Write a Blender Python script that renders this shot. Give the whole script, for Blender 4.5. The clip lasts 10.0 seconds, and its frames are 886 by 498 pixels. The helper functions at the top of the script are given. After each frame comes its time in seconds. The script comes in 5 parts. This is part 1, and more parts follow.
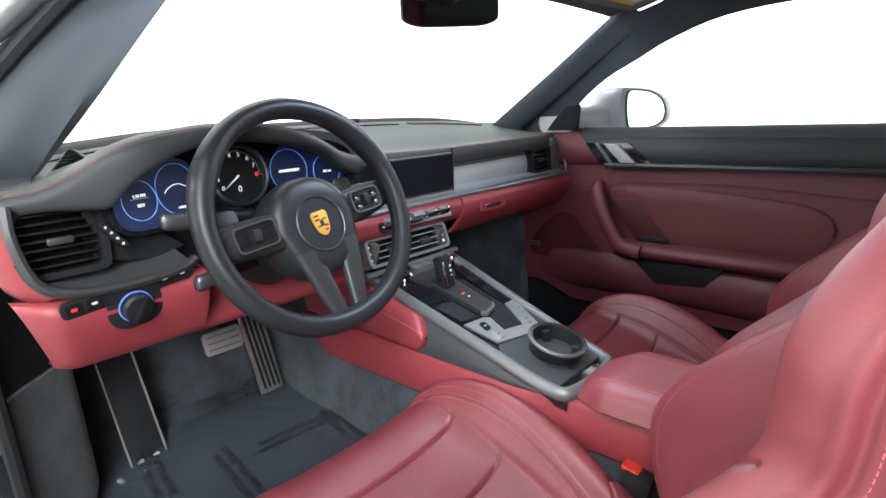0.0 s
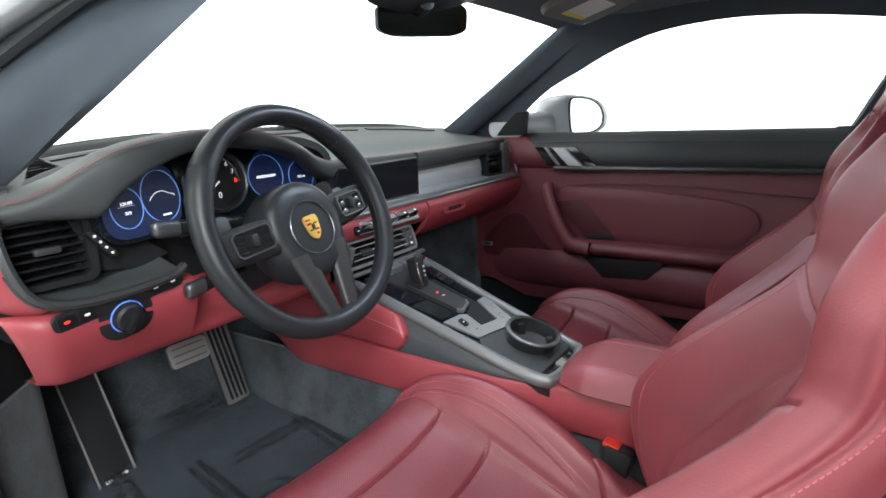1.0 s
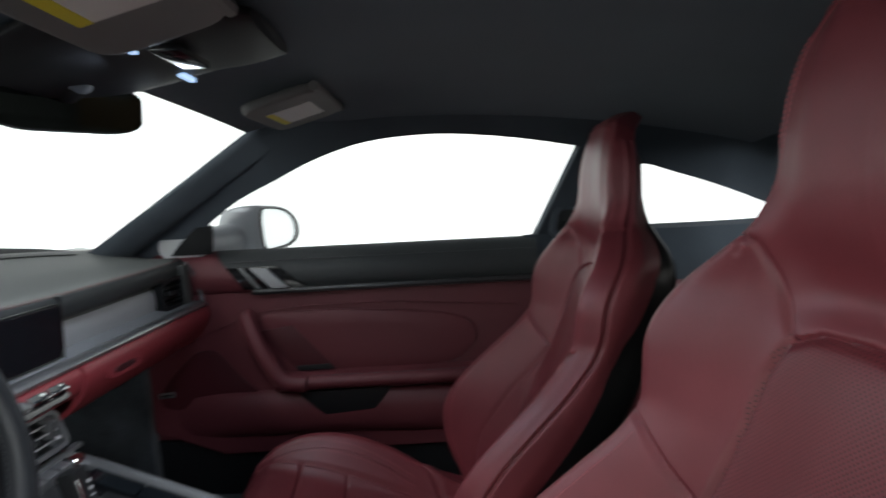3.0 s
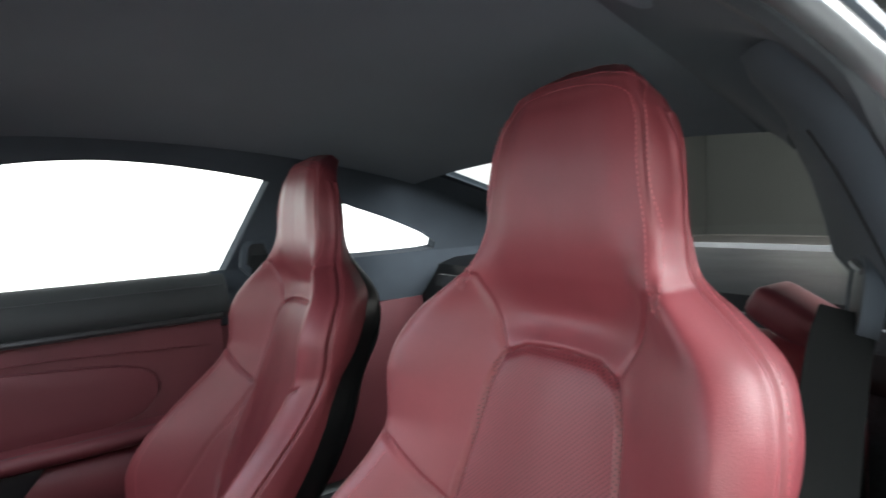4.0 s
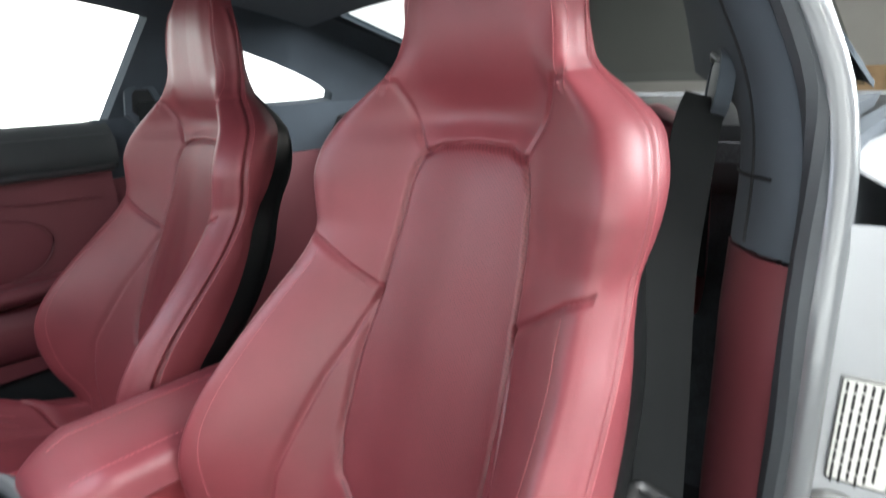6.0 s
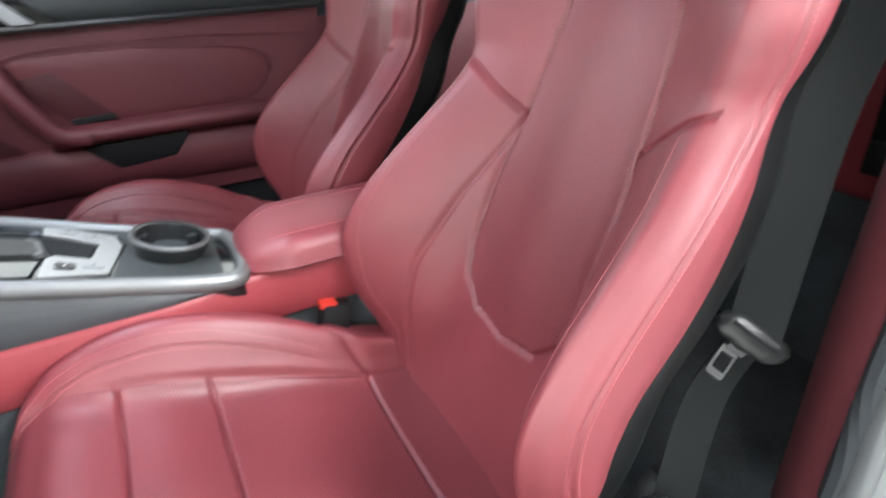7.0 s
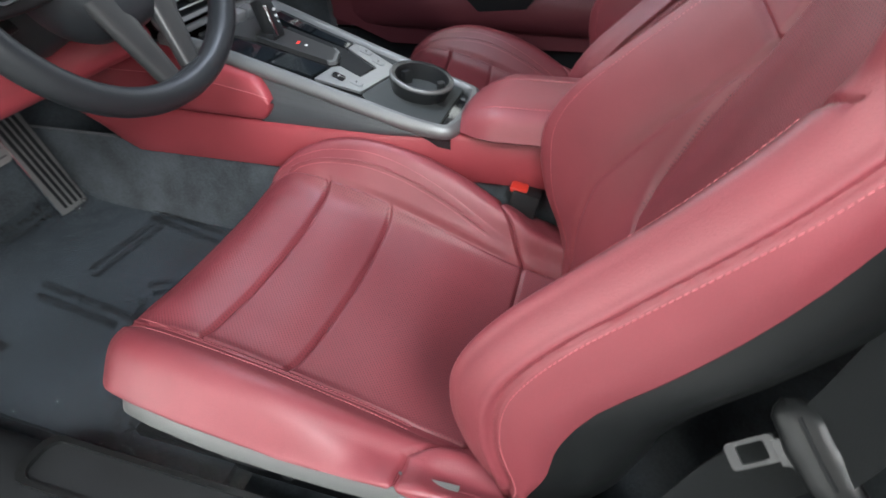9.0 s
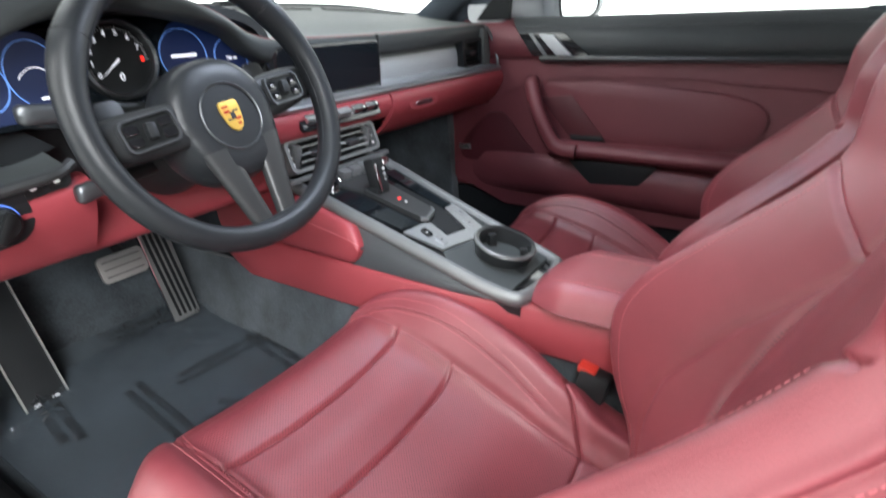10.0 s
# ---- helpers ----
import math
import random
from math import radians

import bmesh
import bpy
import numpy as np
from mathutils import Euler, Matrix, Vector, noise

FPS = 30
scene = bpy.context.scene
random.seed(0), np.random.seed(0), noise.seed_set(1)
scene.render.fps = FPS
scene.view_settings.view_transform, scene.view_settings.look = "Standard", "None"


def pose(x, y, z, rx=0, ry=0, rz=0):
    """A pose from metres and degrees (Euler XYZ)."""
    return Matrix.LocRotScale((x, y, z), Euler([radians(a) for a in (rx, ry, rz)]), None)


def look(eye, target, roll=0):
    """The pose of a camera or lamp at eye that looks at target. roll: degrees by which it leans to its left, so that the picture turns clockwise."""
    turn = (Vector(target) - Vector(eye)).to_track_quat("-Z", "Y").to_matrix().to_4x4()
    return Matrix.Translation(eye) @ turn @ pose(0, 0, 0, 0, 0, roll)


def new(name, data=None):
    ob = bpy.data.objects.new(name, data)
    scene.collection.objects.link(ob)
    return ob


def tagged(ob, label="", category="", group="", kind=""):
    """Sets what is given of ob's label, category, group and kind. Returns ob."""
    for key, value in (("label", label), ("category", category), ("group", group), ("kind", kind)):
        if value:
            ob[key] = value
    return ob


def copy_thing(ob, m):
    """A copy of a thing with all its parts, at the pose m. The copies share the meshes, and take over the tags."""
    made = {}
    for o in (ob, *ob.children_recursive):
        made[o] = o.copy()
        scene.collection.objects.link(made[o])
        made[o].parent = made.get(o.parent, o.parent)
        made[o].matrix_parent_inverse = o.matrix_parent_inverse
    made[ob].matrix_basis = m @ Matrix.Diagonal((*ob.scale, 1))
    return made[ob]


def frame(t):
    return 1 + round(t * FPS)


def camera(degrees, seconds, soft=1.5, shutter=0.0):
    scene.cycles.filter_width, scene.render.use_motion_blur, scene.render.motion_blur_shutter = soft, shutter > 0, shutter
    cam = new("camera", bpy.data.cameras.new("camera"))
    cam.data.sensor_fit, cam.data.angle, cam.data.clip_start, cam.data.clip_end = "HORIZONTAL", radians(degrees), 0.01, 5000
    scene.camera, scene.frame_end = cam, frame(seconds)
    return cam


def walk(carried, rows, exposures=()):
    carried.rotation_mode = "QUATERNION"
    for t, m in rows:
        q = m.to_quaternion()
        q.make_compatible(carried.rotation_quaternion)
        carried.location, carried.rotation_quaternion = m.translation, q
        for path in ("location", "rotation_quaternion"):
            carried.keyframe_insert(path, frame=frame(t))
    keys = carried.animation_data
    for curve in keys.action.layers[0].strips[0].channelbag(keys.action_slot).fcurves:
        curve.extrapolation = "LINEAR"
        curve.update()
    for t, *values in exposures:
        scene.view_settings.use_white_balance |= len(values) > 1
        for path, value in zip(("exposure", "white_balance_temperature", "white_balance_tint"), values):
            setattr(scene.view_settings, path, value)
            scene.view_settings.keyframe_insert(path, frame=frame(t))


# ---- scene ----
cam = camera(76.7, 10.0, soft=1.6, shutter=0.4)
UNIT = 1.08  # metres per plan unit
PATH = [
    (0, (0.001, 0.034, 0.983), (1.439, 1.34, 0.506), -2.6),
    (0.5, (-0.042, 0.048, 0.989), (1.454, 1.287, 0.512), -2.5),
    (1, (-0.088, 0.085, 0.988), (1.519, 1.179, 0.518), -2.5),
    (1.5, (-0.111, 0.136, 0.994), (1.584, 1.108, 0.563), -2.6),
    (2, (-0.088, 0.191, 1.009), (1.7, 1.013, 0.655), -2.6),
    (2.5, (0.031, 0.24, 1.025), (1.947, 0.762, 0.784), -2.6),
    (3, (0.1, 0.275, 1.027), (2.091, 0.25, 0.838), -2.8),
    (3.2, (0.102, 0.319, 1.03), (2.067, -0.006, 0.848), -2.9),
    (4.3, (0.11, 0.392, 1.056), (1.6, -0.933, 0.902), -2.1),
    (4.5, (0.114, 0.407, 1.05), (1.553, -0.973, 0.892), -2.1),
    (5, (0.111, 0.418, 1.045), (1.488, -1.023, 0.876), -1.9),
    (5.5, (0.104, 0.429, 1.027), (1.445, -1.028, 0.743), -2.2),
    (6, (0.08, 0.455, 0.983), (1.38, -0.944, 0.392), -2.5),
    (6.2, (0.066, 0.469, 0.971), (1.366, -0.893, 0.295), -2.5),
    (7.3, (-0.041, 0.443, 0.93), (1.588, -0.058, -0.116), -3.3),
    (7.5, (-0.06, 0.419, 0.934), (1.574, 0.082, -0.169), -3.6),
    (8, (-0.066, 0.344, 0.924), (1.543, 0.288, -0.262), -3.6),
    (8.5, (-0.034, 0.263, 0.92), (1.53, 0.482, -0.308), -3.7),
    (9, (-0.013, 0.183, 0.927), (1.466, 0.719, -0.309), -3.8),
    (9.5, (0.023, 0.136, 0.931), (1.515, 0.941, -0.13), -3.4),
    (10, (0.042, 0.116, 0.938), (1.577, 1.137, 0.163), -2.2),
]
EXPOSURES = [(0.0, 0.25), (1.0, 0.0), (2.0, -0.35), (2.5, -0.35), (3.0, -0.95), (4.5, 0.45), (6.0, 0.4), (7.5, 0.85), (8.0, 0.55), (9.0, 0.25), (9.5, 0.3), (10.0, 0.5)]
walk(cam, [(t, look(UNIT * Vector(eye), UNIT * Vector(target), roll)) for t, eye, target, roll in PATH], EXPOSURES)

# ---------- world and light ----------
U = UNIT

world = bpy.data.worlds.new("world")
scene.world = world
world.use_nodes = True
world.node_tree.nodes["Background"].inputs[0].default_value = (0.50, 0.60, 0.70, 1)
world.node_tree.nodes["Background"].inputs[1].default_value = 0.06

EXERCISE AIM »
Repeat the data above exactly, but not the pictures.

ANSWER TO THE TASK »
Write a Blender Python script that renders this shot. Give the whole script, for Blender 4.5. The clip lasts 10.0 seconds, and its frames are 886 by 498 pixels. The helper functions at the top of the script are given. After each frame comes its time in seconds. The script comes in 5 parts. This is part 1, and more parts follow.
0.0 s
1.0 s
3.0 s
4.0 s
6.0 s
7.0 s
9.0 s
10.0 s
# ---- helpers ----
import math
import random
from math import radians

import bmesh
import bpy
import numpy as np
from mathutils import Euler, Matrix, Vector, noise

FPS = 30
scene = bpy.context.scene
random.seed(0), np.random.seed(0), noise.seed_set(1)
scene.render.fps = FPS
scene.view_settings.view_transform, scene.view_settings.look = "Standard", "None"


def pose(x, y, z, rx=0, ry=0, rz=0):
    """A pose from metres and degrees (Euler XYZ)."""
    return Matrix.LocRotScale((x, y, z), Euler([radians(a) for a in (rx, ry, rz)]), None)


def look(eye, target, roll=0):
    """The pose of a camera or lamp at eye that looks at target. roll: degrees by which it leans to its left, so that the picture turns clockwise."""
    turn = (Vector(target) - Vector(eye)).to_track_quat("-Z", "Y").to_matrix().to_4x4()
    return Matrix.Translation(eye) @ turn @ pose(0, 0, 0, 0, 0, roll)


def new(name, data=None):
    ob = bpy.data.objects.new(name, data)
    scene.collection.objects.link(ob)
    return ob


def tagged(ob, label="", category="", group="", kind=""):
    """Sets what is given of ob's label, category, group and kind. Returns ob."""
    for key, value in (("label", label), ("category", category), ("group", group), ("kind", kind)):
        if value:
            ob[key] = value
    return ob


def copy_thing(ob, m):
    """A copy of a thing with all its parts, at the pose m. The copies share the meshes, and take over the tags."""
    made = {}
    for o in (ob, *ob.children_recursive):
        made[o] = o.copy()
        scene.collection.objects.link(made[o])
        made[o].parent = made.get(o.parent, o.parent)
        made[o].matrix_parent_inverse = o.matrix_parent_inverse
    made[ob].matrix_basis = m @ Matrix.Diagonal((*ob.scale, 1))
    return made[ob]


def frame(t):
    return 1 + round(t * FPS)


def camera(degrees, seconds, soft=1.5, shutter=0.0):
    scene.cycles.filter_width, scene.render.use_motion_blur, scene.render.motion_blur_shutter = soft, shutter > 0, shutter
    cam = new("camera", bpy.data.cameras.new("camera"))
    cam.data.sensor_fit, cam.data.angle, cam.data.clip_start, cam.data.clip_end = "HORIZONTAL", radians(degrees), 0.01, 5000
    scene.camera, scene.frame_end = cam, frame(seconds)
    return cam


def walk(carried, rows, exposures=()):
    carried.rotation_mode = "QUATERNION"
    for t, m in rows:
        q = m.to_quaternion()
        q.make_compatible(carried.rotation_quaternion)
        carried.location, carried.rotation_quaternion = m.translation, q
        for path in ("location", "rotation_quaternion"):
            carried.keyframe_insert(path, frame=frame(t))
    keys = carried.animation_data
    for curve in keys.action.layers[0].strips[0].channelbag(keys.action_slot).fcurves:
        curve.extrapolation = "LINEAR"
        curve.update()
    for t, *values in exposures:
        scene.view_settings.use_white_balance |= len(values) > 1
        for path, value in zip(("exposure", "white_balance_temperature", "white_balance_tint"), values):
            setattr(scene.view_settings, path, value)
            scene.view_settings.keyframe_insert(path, frame=frame(t))


# ---- scene ----
cam = camera(76.7, 10.0, soft=1.6, shutter=0.4)
UNIT = 1.08  # metres per plan unit
PATH = [
    (0, (0.001, 0.034, 0.983), (1.439, 1.34, 0.506), -2.6),
    (0.5, (-0.042, 0.048, 0.989), (1.454, 1.287, 0.512), -2.5),
    (1, (-0.088, 0.085, 0.988), (1.519, 1.179, 0.518), -2.5),
    (1.5, (-0.111, 0.136, 0.994), (1.584, 1.108, 0.563), -2.6),
    (2, (-0.088, 0.191, 1.009), (1.7, 1.013, 0.655), -2.6),
    (2.5, (0.031, 0.24, 1.025), (1.947, 0.762, 0.784), -2.6),
    (3, (0.1, 0.275, 1.027), (2.091, 0.25, 0.838), -2.8),
    (3.2, (0.102, 0.319, 1.03), (2.067, -0.006, 0.848), -2.9),
    (4.3, (0.11, 0.392, 1.056), (1.6, -0.933, 0.902), -2.1),
    (4.5, (0.114, 0.407, 1.05), (1.553, -0.973, 0.892), -2.1),
    (5, (0.111, 0.418, 1.045), (1.488, -1.023, 0.876), -1.9),
    (5.5, (0.104, 0.429, 1.027), (1.445, -1.028, 0.743), -2.2),
    (6, (0.08, 0.455, 0.983), (1.38, -0.944, 0.392), -2.5),
    (6.2, (0.066, 0.469, 0.971), (1.366, -0.893, 0.295), -2.5),
    (7.3, (-0.041, 0.443, 0.93), (1.588, -0.058, -0.116), -3.3),
    (7.5, (-0.06, 0.419, 0.934), (1.574, 0.082, -0.169), -3.6),
    (8, (-0.066, 0.344, 0.924), (1.543, 0.288, -0.262), -3.6),
    (8.5, (-0.034, 0.263, 0.92), (1.53, 0.482, -0.308), -3.7),
    (9, (-0.013, 0.183, 0.927), (1.466, 0.719, -0.309), -3.8),
    (9.5, (0.023, 0.136, 0.931), (1.515, 0.941, -0.13), -3.4),
    (10, (0.042, 0.116, 0.938), (1.577, 1.137, 0.163), -2.2),
]
EXPOSURES = [(0.0, 0.25), (1.0, 0.0), (2.0, -0.35), (2.5, -0.35), (3.0, -0.95), (4.5, 0.45), (6.0, 0.4), (7.5, 0.85), (8.0, 0.55), (9.0, 0.25), (9.5, 0.3), (10.0, 0.5)]
walk(cam, [(t, look(UNIT * Vector(eye), UNIT * Vector(target), roll)) for t, eye, target, roll in PATH], EXPOSURES)

# ---------- world and light ----------
U = UNIT

world = bpy.data.worlds.new("world")
scene.world = world
world.use_nodes = True
world.node_tree.nodes["Background"].inputs[0].default_value = (0.50, 0.60, 0.70, 1)
world.node_tree.nodes["Background"].inputs[1].default_value = 0.06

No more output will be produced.